Lo que vino después fue una vida que pivotaba sobre el Amor. Mi vida descansaba en Dios, y era lanzada desde él más allá, según lo que el Amor quisiera hacer de mí. No creas, porque digo esto, que esto se dio sin lucha. No, por desgracia (hasta hoy lo siento). Aún había tanto de mí que me seguía resistiendo al amor, de modos más sutiles y más profundos, como el decir “nosotros” y “vosotros” al hablar a mi Señor, que era todo con todos, y para todos, y en Él todo encontraba su sentido, su unificación y su plenitud.

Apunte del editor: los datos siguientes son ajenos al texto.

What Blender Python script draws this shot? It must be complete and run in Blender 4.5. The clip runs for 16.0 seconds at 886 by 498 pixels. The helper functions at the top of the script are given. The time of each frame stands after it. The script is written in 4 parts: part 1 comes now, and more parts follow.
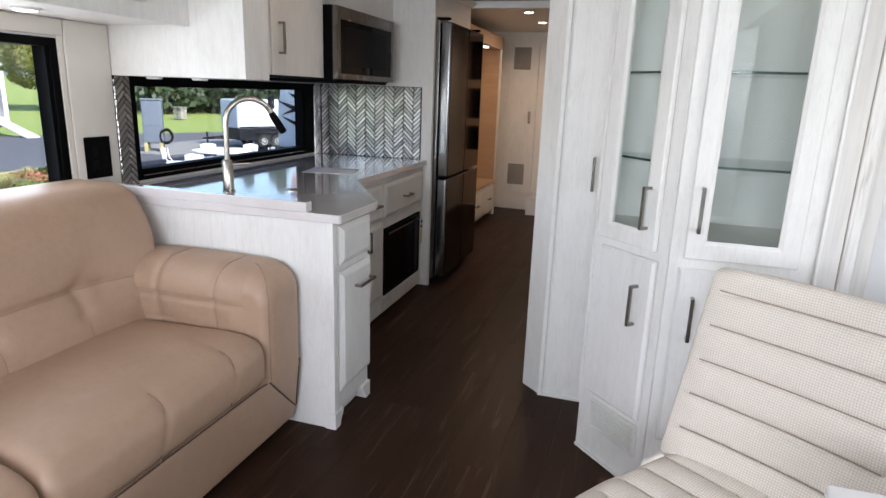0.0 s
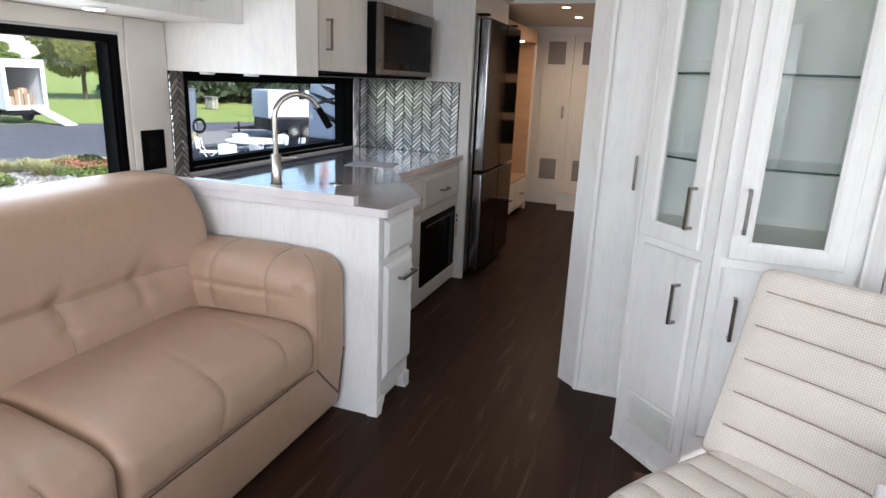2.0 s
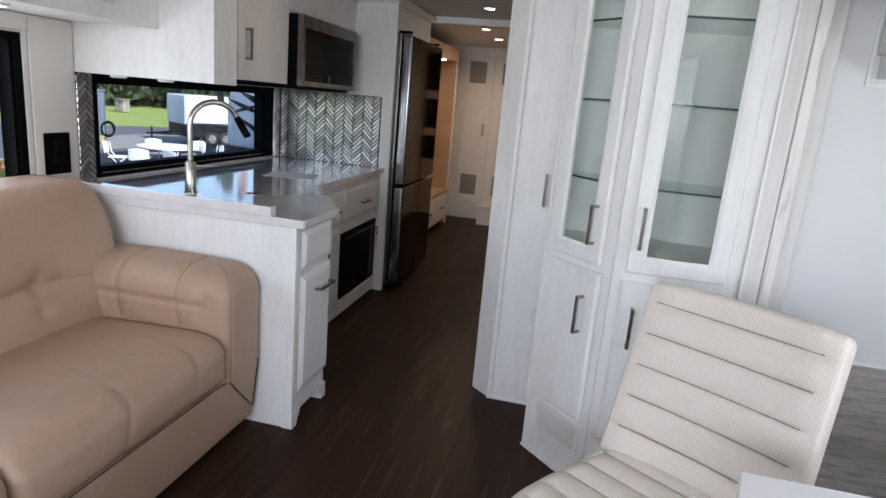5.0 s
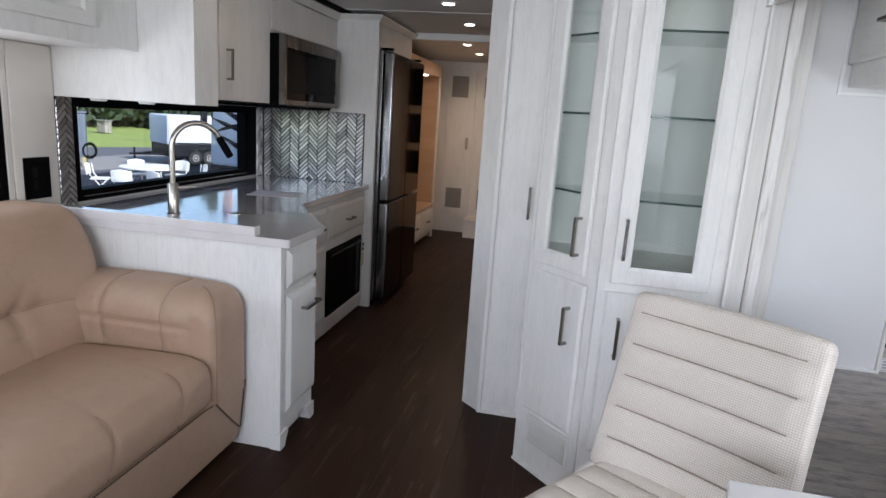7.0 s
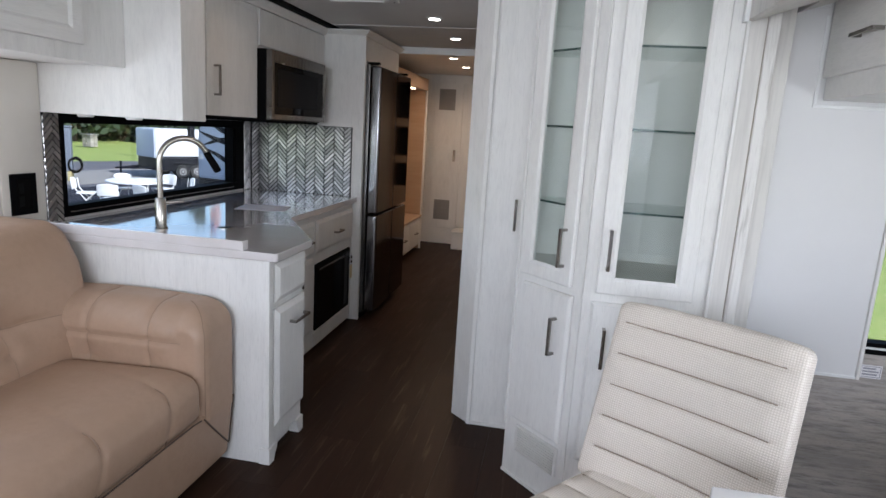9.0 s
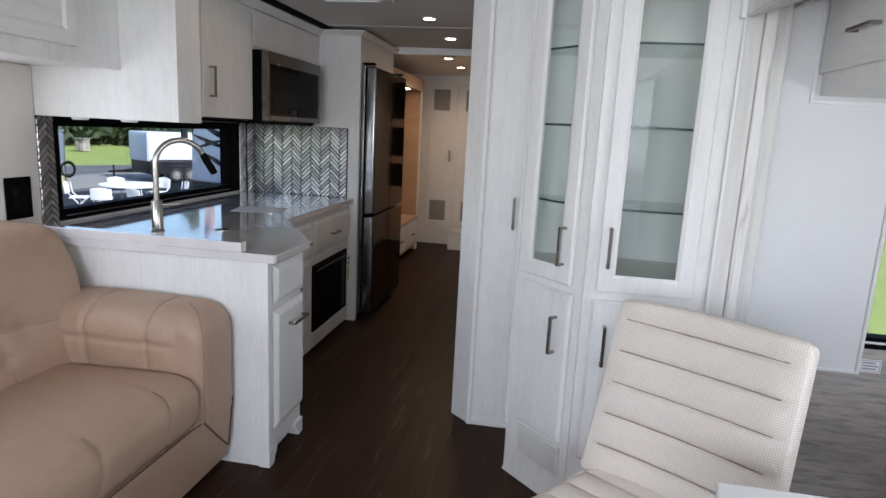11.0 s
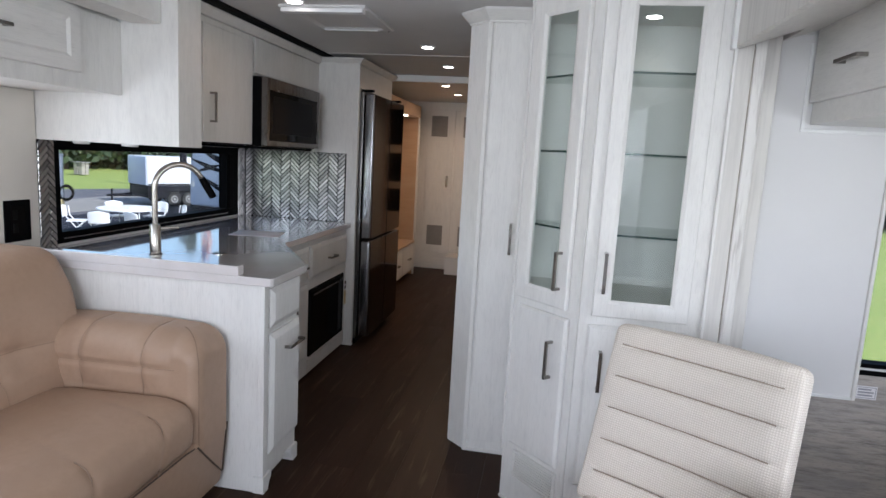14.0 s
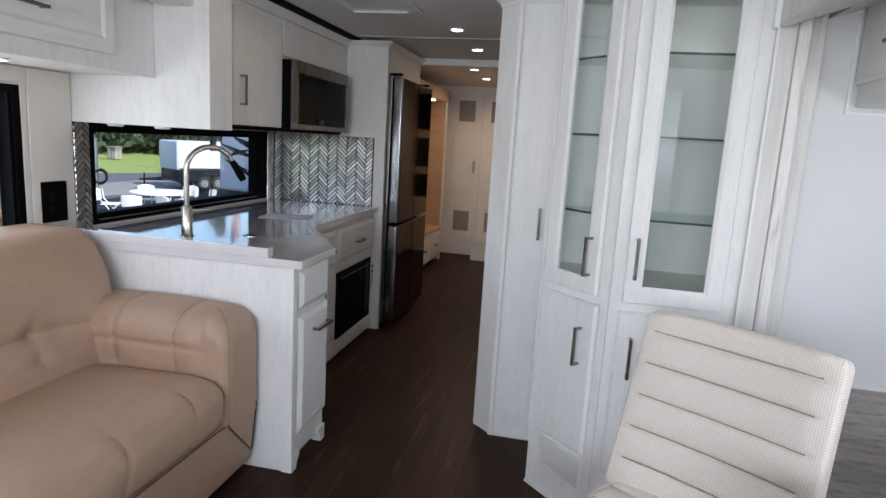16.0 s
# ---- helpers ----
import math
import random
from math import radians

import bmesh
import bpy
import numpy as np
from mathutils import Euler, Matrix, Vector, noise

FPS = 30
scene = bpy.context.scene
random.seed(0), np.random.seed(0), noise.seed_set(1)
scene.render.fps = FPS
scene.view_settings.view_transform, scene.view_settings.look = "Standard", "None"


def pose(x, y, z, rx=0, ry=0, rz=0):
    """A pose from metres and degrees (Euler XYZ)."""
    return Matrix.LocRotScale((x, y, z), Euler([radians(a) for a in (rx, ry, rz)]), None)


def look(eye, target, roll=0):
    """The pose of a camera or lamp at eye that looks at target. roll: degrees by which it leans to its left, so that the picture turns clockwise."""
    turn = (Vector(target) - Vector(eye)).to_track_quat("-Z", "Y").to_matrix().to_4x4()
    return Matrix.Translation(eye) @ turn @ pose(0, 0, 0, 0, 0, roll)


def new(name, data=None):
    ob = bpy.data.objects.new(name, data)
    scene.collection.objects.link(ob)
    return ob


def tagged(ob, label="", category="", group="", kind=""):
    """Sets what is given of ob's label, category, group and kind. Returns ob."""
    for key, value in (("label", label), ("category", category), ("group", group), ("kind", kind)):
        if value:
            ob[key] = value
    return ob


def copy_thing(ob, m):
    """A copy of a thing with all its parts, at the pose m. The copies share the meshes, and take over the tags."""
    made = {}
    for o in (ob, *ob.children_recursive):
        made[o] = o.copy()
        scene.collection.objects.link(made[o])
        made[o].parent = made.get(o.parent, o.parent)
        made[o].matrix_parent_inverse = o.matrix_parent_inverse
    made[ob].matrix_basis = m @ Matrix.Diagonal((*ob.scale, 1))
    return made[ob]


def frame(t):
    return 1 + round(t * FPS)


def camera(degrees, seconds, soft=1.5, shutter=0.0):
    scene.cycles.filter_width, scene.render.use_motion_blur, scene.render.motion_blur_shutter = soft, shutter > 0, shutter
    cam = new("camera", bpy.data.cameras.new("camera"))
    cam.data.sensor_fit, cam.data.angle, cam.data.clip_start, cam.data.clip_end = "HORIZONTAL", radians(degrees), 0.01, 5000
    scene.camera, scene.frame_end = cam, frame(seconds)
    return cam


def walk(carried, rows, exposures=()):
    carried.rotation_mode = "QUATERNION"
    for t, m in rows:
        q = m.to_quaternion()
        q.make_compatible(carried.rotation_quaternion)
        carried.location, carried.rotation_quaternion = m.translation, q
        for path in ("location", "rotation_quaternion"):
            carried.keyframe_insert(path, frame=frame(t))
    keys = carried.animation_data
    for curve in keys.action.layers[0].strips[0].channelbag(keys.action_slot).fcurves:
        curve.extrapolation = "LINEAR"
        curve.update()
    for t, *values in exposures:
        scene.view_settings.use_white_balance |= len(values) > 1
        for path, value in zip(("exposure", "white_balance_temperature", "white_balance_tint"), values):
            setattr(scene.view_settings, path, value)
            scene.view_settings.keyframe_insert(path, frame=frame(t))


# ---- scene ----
cam = camera(72.2, 16.0)
PATH = [
    (0, (0.2, 0.12, 1.385), (-0.372, 1.97, 0.884), 2.0),
    (0.5, (0.221, 0.082, 1.398), (-0.309, 1.935, 0.862), 3.2),
    (1, (0.176, 0.04, 1.404), (-0.416, 1.869, 0.852), 2.2),
    (1.5, (0.162, 0.038, 1.403), (-0.488, 1.842, 0.835), 3.0),
    (2, (0.145, 0.047, 1.407), (-0.499, 1.865, 0.878), 2.5),
    (2.5, (0.132, 0.046, 1.407), (-0.45, 1.894, 0.91), 3.8),
    (3, (0.141, 0.021, 1.396), (-0.372, 1.888, 0.893), 4.1),
    (3.5, (0.168, -0.001, 1.403), (-0.308, 1.875, 0.899), 4.0),
    (6, (0.188, -0.001, 1.42), (-0.172, 1.916, 0.978), 4.9),
    (6.5, (0.19, 0.004, 1.422), (-0.149, 1.927, 0.989), 4.4),
    (7, (0.193, -0.001, 1.427), (-0.181, 1.917, 1.002), 3.8),
    (7.5, (0.204, -0.014, 1.432), (-0.193, 1.9, 1.011), 3.6),
    (8, (0.212, -0.017, 1.435), (-0.148, 1.907, 1.027), 3.7),
    (8.5, (0.209, -0.021, 1.436), (-0.139, 1.91, 1.048), 3.6),
    (11, (0.187, -0.018, 1.429), (-0.14, 1.918, 1.046), 2.9),
    (11.5, (0.193, -0.026, 1.425), (-0.153, 1.91, 1.063), 2.9),
    (12, (0.189, -0.027, 1.428), (-0.132, 1.917, 1.081), 3.1),
    (12.5, (0.187, -0.027, 1.427), (-0.151, 1.918, 1.106), 3.1),
    (13, (0.189, -0.033, 1.433), (-0.174, 1.907, 1.113), 3.1),
    (13.5, (0.194, -0.029, 1.427), (-0.161, 1.917, 1.13), 3.1),
    (14, (0.191, -0.032, 1.429), (-0.133, 1.919, 1.128), 3.2),
    (14.5, (0.188, -0.027, 1.415), (-0.161, 1.916, 1.097), 3.2),
    (15, (0.191, -0.031, 1.427), (-0.18, 1.908, 1.104), 3.2),
    (15.5, (0.185, -0.028, 1.42), (-0.209, 1.909, 1.113), 3.2),
    (16, (0.178, -0.022, 1.417), (-0.224, 1.906, 1.067), 3.4),
]
EXPOSURES = [(0.0, 0.84, 6300, 14), (3.5, 0.75, 6200, 14), (6.0, 0.49, 6080, 14), (16.0, 0.51, 6080, 14)]
walk(cam, [(t, look(eye, target, roll)) for t, eye, target, roll in PATH], EXPOSURES)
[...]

Tampoco me dejaba conducir cuando, viendo su entrega radical al Padre y conociendo que esa era la única plenitud posible, la entrega gozosa a su voluntad, la obediencia, me reservaba y me escondía no sé dónde, como si hubiera algún lugar deseable “fuera” de esta obediencia. Qué verdad es que el pecado nos habita hasta el final.
Pero también es verdad que la fuerza de su Amor me atraía más que estas resistencias, estas apropiaciones, estas mentiras… ahora, el deseo de secundar Su deseo era el anhelo más profundo de mí, y no como algo sentido esporádicamente, sino como la certeza luminosa por la que vivía siempre habitada, la que me hacía celebrarlo todo porque la vida había quedado contagiada de esta Alegría.
Un día, llegó la prueba más grande de su Amor, la que aún hoy guardo en mi corazón como la hora más dichosa de mi vida: cuando él se entregó a mí y me recibió como suya. En intimidad sin palabras, supe, en lo que los humanos podemos conocer, y más que lo que podemos conocer, que tu amor vale más que la vida (Sal 63, 3) que a mí, indigna criatura que le había olvidado, que había traicionado su amor y su confianza hasta desbaratarla en todo, me amaba como a la esposa de su juventud, como a la niña de sus ojos. Desde entonces, le entregué mi amor y mi vida, y supe que todos los amores que hasta entonces me habían distraído eran solo búsqueda del amor único, de su Amor.
Desde entonces, vivo como esposa suya, fecunda, libre, entregada. Fecunda por su fecundidad, habitada por este manantial de vida eterna que ahora fluye, me recorre y se comunica, corro a los demás a anunciarles esta buena noticia. No soy yo quien lo puede hacer en ellos, pero ahora mis palabras, mi vida, la irradiación de Su presencia en mí, puede hacer que otros, muchos, se vuelvan hacia él y comiencen un camino como el que a mí me ha traído a la vida.